- GIVEN REQUEST: Write the lines out again, from the top of the material to the line containing "pose from metres", pictures excluded.

- SOURCE DATA:
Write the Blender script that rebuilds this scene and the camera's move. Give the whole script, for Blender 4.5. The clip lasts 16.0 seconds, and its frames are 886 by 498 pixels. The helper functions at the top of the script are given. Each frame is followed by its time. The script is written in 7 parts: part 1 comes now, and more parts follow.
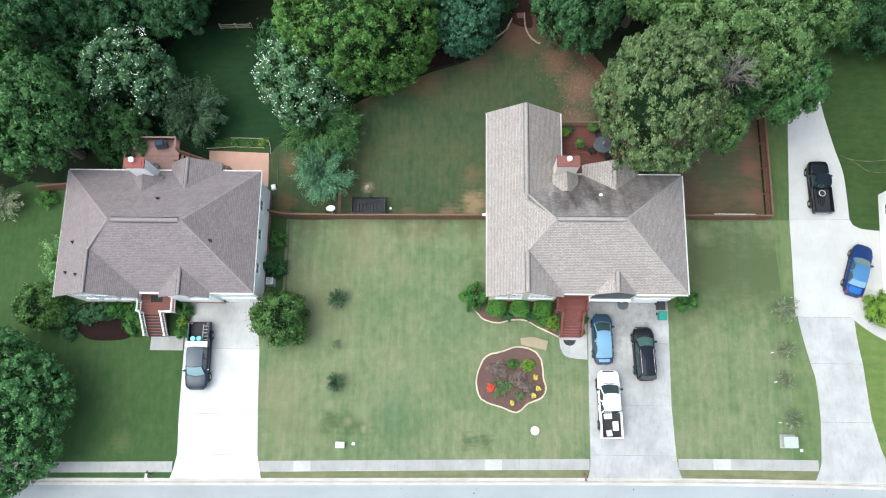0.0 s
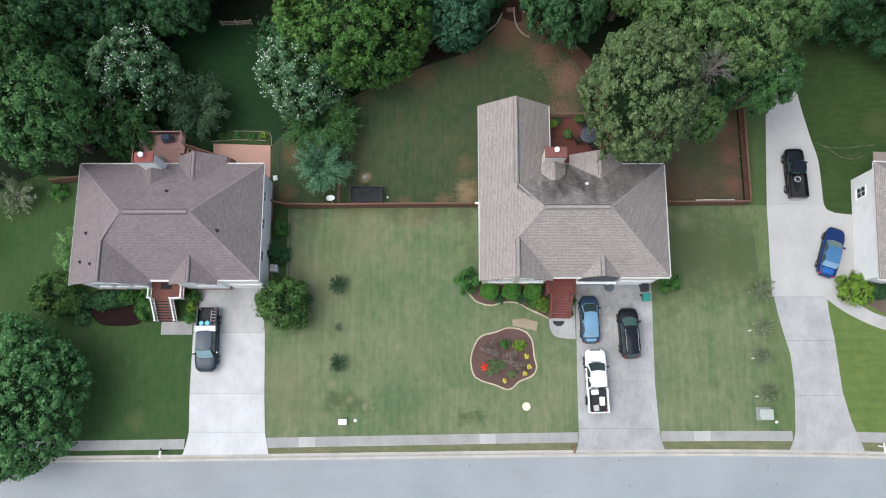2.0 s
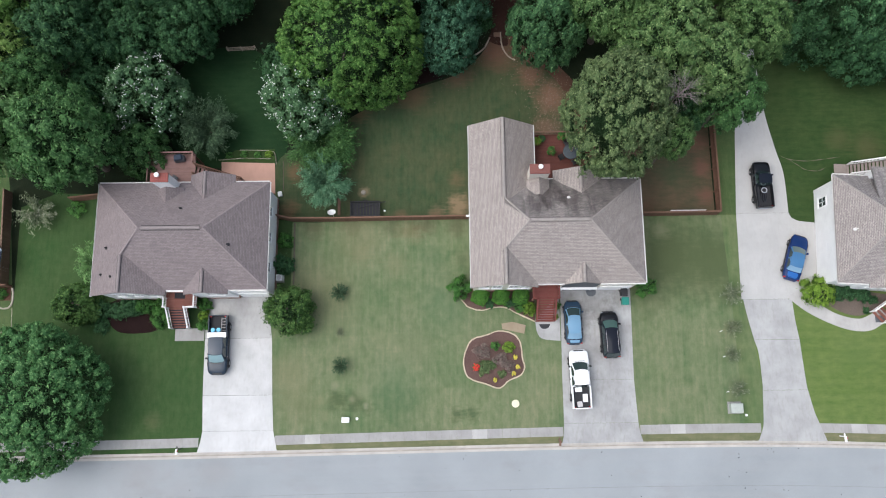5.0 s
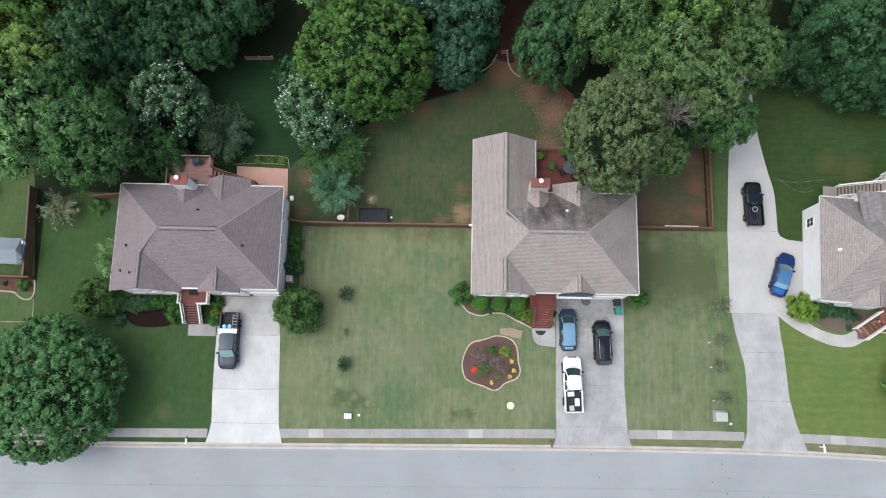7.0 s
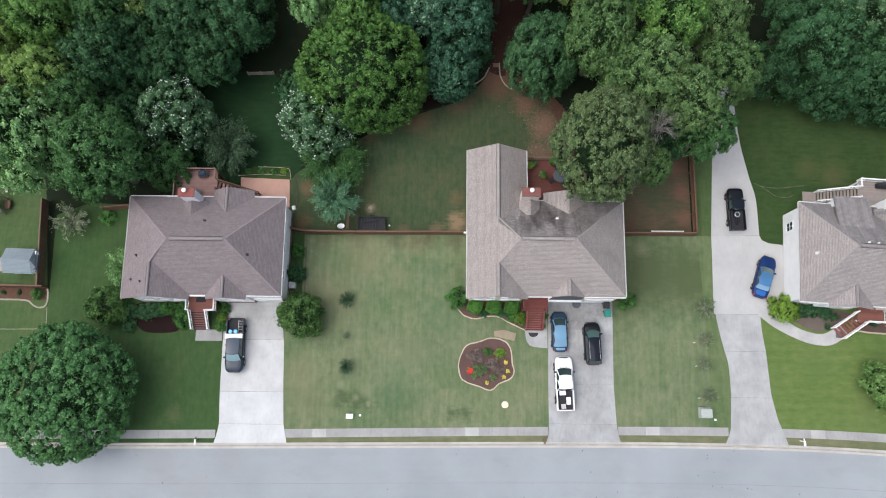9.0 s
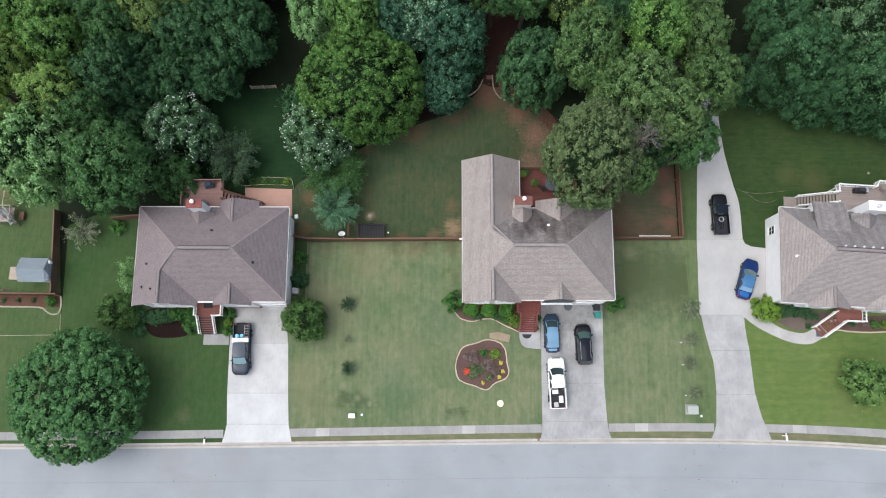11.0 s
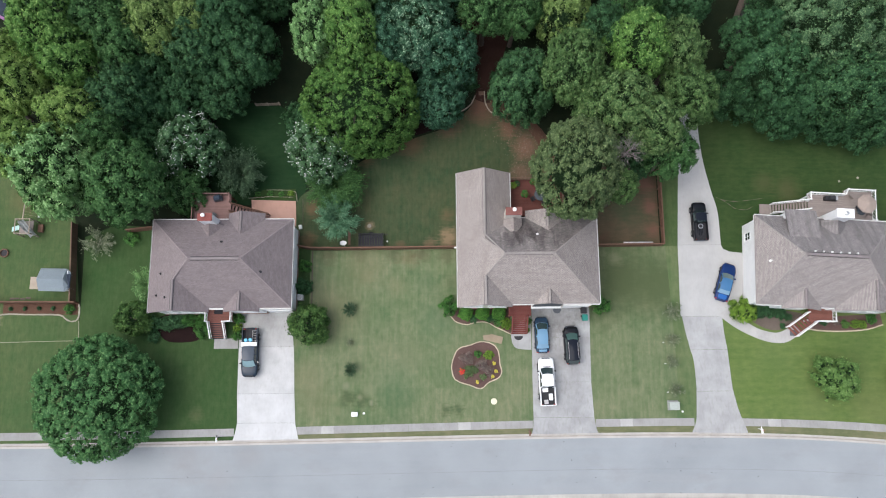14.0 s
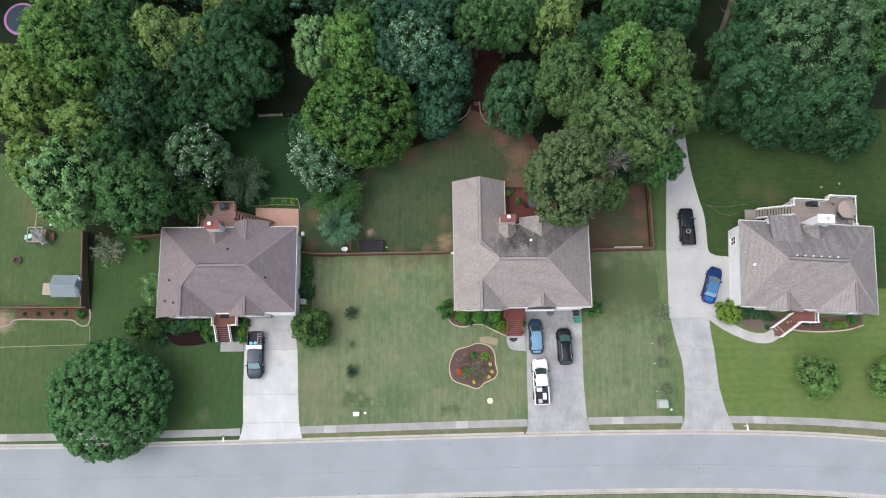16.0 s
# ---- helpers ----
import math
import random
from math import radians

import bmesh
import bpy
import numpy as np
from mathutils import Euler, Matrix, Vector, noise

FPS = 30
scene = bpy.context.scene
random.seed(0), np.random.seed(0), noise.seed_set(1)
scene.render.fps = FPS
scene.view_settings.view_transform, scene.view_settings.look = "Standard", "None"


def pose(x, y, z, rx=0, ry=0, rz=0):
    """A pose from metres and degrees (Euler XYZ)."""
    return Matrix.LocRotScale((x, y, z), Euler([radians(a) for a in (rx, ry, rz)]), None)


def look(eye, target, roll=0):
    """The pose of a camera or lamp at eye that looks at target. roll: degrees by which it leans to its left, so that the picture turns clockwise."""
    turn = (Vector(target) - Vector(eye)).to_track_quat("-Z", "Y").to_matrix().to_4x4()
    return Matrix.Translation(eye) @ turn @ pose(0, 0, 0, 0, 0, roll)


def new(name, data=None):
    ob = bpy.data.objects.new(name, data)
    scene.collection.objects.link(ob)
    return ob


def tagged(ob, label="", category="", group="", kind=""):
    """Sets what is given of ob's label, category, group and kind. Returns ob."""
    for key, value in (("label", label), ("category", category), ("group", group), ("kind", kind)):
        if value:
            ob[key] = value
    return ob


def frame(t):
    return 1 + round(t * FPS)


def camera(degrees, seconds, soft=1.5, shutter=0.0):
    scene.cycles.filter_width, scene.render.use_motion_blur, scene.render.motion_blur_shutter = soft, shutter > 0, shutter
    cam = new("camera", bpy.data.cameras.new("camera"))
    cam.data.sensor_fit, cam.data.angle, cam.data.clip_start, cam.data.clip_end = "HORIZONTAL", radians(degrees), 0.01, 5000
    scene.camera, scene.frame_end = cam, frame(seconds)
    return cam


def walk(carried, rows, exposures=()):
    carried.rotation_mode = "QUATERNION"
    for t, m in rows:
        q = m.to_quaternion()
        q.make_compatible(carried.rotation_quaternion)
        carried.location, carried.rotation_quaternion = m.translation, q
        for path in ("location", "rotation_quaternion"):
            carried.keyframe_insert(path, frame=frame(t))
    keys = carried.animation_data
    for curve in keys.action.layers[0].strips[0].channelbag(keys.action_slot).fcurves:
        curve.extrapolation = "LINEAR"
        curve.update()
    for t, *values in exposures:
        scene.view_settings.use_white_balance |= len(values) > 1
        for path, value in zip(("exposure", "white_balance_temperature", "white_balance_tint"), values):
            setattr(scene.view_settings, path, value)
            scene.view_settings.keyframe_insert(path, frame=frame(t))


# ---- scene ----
# The camera: a climbing drone that looks down and a little ahead (x, y, z, pitch, roll, heading).
cam = camera(62.03, 16.0, soft=1.08)
ROWS = [
    (0.0, 0.000, -0.000, 65.854, 12.335, 0.878, 0.724),
    (0.5, 0.018, -0.045, 66.735, 12.412, 0.826, 0.542),
    (1.0, 0.036, -0.092, 67.606, 12.413, 0.752, 0.393),
    (1.1, 0.040, -0.101, 67.777, 11.892, 0.744, 0.361),
    (1.2, 0.043, -0.111, 67.949, 11.141, 0.736, 0.330),
    (1.3, 0.047, -0.120, 68.121, 10.832, 0.728, 0.299),
    (1.5, 0.054, -0.140, 68.464, 10.783, 0.712, 0.236),
    (2.0, 0.074, -0.189, 69.336, 10.842, 0.630, 0.083),
    (2.5, 0.092, -0.238, 70.225, 10.856, 0.567, -0.055),
    (3.0, 0.108, -0.287, 71.130, 10.889, 0.513, -0.121),
    (3.5, 0.119, -0.333, 72.039, 10.914, 0.454, -0.225),
    (4.0, 0.124, -0.376, 72.949, 10.950, 0.393, -0.332),
    (6.3, 0.124, -0.547, 77.143, 11.067, 0.152, -0.828),
    (6.5, 0.127, -0.556, 77.500, 11.089, 0.176, 0.450),
    (7.0, 0.147, -0.566, 78.379, 11.105, 0.152, 1.211),
    (7.5, 0.181, -0.564, 79.257, 11.107, 0.105, 1.063),
    (8.0, 0.227, -0.551, 80.142, 11.104, 0.089, 0.917),
    (8.5, 0.280, -0.528, 81.039, 11.089, 0.082, 0.758),
    (9.0, 0.331, -0.495, 81.950, 11.072, 0.077, 0.649),
    (11.5, 0.563, -0.269, 86.567, 10.894, 0.037, 0.014),
    (12.0, 0.605, -0.219, 87.485, 10.849, 0.030, -0.084),
    (12.5, 0.641, -0.166, 88.399, 10.809, 0.016, -0.172),
    (13.0, 0.672, -0.108, 89.312, 10.762, -0.010, -0.267),
    (13.5, 0.698, -0.049, 90.223, 10.709, -0.029, -0.321),
    (14.0, 0.721, 0.011, 91.137, 10.668, -0.060, -0.400),
    (14.5, 0.742, 0.068, 92.051, 10.613, -0.083, -0.503),
    (15.0, 0.763, 0.124, 92.967, 10.588, -0.125, -0.532),
    (15.5, 0.785, 0.177, 93.880, 10.576, -0.135, -0.608),
    (16.0, 0.807, 0.230, 94.789, 10.552, -0.154, -0.705),
]
EXPOSURES = [(0.0, 1.20, 6040.0, 3.0), (0.5, 0.89, 6050.0, 5.0), (1.0, 0.75, 6100.0, 6.5), (1.5, 0.67, 6120.0, 7.5), (4.0, 0.66, 6160.0, 9.5), (16.0, 0.65, 6180.0, 10.5)]
walk(cam, [(t, pose(x, y, z, rx, ry, rz)) for t, x, y, z, rx, ry, rz in ROWS], EXPOSURES)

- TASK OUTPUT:
Write the Blender script that rebuilds this scene and the camera's move. Give the whole script, for Blender 4.5. The clip lasts 16.0 seconds, and its frames are 886 by 498 pixels. The helper functions at the top of the script are given. Each frame is followed by its time. The script is written in 7 parts: part 1 comes now, and more parts follow.
0.0 s
2.0 s
5.0 s
7.0 s
9.0 s
11.0 s
14.0 s
16.0 s
# ---- helpers ----
import math
import random
from math import radians

import bmesh
import bpy
import numpy as np
from mathutils import Euler, Matrix, Vector, noise

FPS = 30
scene = bpy.context.scene
random.seed(0), np.random.seed(0), noise.seed_set(1)
scene.render.fps = FPS
scene.view_settings.view_transform, scene.view_settings.look = "Standard", "None"


def pose(x, y, z, rx=0, ry=0, rz=0):
    """A pose from metres and degrees (Euler XYZ)."""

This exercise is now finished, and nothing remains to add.